Reinforcing the point, Bambos Charalambous offered first-hand experience of the water crisis that several years ago engulfed the island of Cyprus. The island did face its “day-zero,” at which point decision-makers chose to implement wide-scale intermittent supply, against the recommendations of technical managers. The situation grew so bad that water had to be transported to Cyprus by tanker ships from Athens in Greece.
For two years, the southern coastal city of Lemesos had to operate on intermittent supply, with water cut off completely for hours or days at a time and the supply restored for short periods on a rotational basis. The net reduction in the supply into the system during the drought was only 10 percent; when restored to continuous supply, the system increased to 10 percent above the pre-drought levels, due to the increase in burst pipes. Charalambous, a strong critic of intermittent supply, now chairs IWA’s Intermittent Water Supply Specialist Group. “It takes a day to introduce intermittent supply and two years or more to recover from the damage caused to the system,” warns Charalambous. “Don’t go there!”
Tim Waldron described the Millennium Drought that gripped Australia’s Eastern seaboard. He detailed how major cities such as Sydney, Melbourne, Brisbane and Adelaide grappled with and recovered from their worst drought on record, reducing their daily per capita demand across all usage sectors to less than 140 litres per person per day.
Peter Flower, as head of Water Services in Cape Town, has the unenviable task of steering the Mother City through its current drought, already the worst in over 200 years and still far from over. On his watch, Cape Town reduced its annual average daily water use to less than 950 megalitres (Ml), with summer peaks not exceeding 1,200 Ml/day. For 15 years, total water use remained at 2000 year levels, despite the population increasing by more than 30 percent from 3 million to 4 million.
The city saved water through both technical and social measures. It had earlier introduced among the world’s largest pressure management installations at Khayelitsha and Mitchell’s Plain, which supply almost 500,000 residents each. More recent water restrictions in 2016, which focused mainly on social and behavioural changes, halved summer daily water use from 1,200 to 600 Ml/day in November 2017. Technical measures – accelerated pressure management implementation across the City and leak location/repair — further saved 50 Ml/day to bring the demand down to around 550 Ml/day.

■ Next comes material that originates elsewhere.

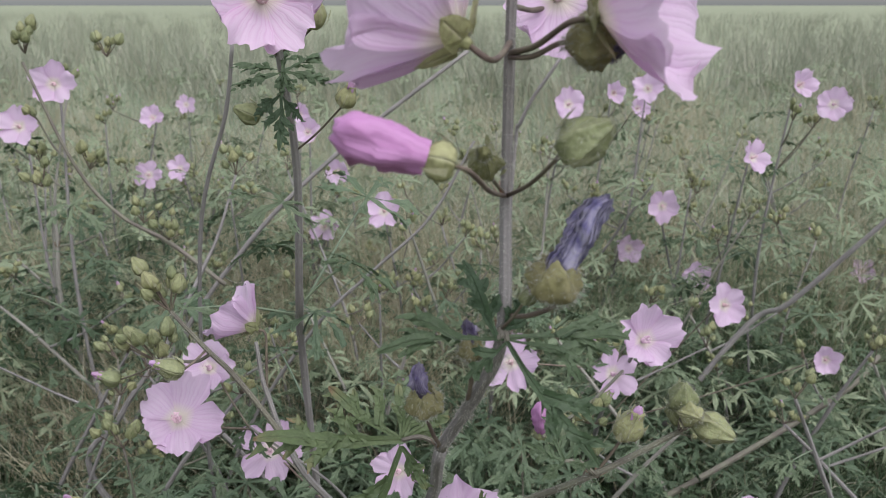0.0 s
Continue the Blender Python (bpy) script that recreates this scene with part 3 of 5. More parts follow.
def own_leaf(plant, hub, normal, spin, foot=None, size=0.06, lobes=5, spread=290.0, slim=1.0, cuts=3, bend=2.0, material=None, seed=0, label="", fold=0.4, rays=None, wedge=False):
    """A leaf of its own shape: hub is the middle of its blade, normal its upper side, spin turns its middle lobe; foot: where its petiole starts."""
    rng = np.random.default_rng(7000 + seed)
    me = leaf_mesh(rng, size, lobes, spread, slim, cuts, bend, 0.0, fold, 0.0, 0.0, rays, wedge)
    leaf = part("leaf", me, material or LEAF, plant, label, facing(hub, normal, spin))
    if foot is not None:
        v, f, u, _ = tube([foot, Vector(foot).lerp(Vector(hub), 0.5) + Vector((0, 0, 0.003)), hub], 0.0012, 0.0009, 6, 4)
        part("petiole", mesh("petiole", v, f, u), STEM_DARK, plant)
    return leaf


def add_stem(plant, points, r0, r1, material=None, hairy=0, seed=0, label="", swell=0.08):
    v, f, u, line = tube(points, r0, r1, 10, 7, swell, seed)
    ob = part("stem", mesh("stem", v, f, u), material or STEM, plant, label)
    ob.matrix_basis = Matrix.Translation(-plant.location)
    if hairy:
        rng = np.random.default_rng(8000 + seed)
        feet = []
        for k in range(0, len(v) - 10):
            c = line[k // 10]
            for q in (0.0, 0.17, 0.34, 0.5, 0.67, 0.84):
                feet.append((Vector(v[k] + (v[k + 10] - v[k]) * q), Vector(v[k] - c).normalized()))
        h = part("hairs", fur(rng, feet, int(6.0 * hairy), 0.0025, 0.00007), HAIR, ob, "fine pale hairs", Matrix.Identity(4))
    return line


def add_bracts(plant, place, seed=0, size=1.0):
    """Small dry red-brown scales round a node of the stem."""
    rng = np.random.default_rng(8600 + seed)
    for k in range(4):
        soup = Soup()
        h, w = 0.0065 * size * rng.uniform(0.7, 1.2), 0.0011 * size
        q = [(0.0022, -w, 0), (0.0022, w, 0), (0.0040, 0.7 * w, 0.55 * h), (0.0044 + rng.uniform(0, 0.002), 0, h), (0.0040, -0.7 * w, 0.55 * h)]
        soup.add(q, [(0, 1, 2, 3, 4)], None, Matrix.Rotation(radians(90 * k + rng.uniform(-25, 25)), 4, "Z"))
        part("bract", soup.mesh("bract", False), RUST, plant, "dry red-brown scale at a node", Matrix.Translation(place))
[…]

So how does Cape Town compare to its counterparts?
The city reduced its pre-drought water demand by more than 50 percent, without resorting to intermittent supply. São Paulo achieved a 30 percent reduction, while in Cyprus the overall reduction — after introducing intermittent supply – was less than 20 percent. Cape Town’s per capita consumption was halved to approximately 115 litres/head/day, compared to the 140 litres/head per day achieved in Australia.
The city’s own daily target — 50 litres/head per day — referred only to the domestic consumption after the consumer meter; this should not be confused with the publicised higher values, which include all other sectors of the water use in the city including water losses, and industrial and commercial use.
Not all conservation effort is comparable. California recently celebrated a reduction in average daily per capita consumption from 500 litres to 400 litres, a laudable 20 percent reduction in demand. Yet imagine the howls of protest if, say Los Angeles had to lose another 100 litres each day starting from just 220 litres — the point at which Cape Town began.
As with weight reduction, shedding the first kilos is initially easy, while those last litres are the hardest to lose.
And now, having ‘slimmed down’ our cities on a rigorous water diet and healthy regime, the challenge ahead is how to stay fit and keep off the fat.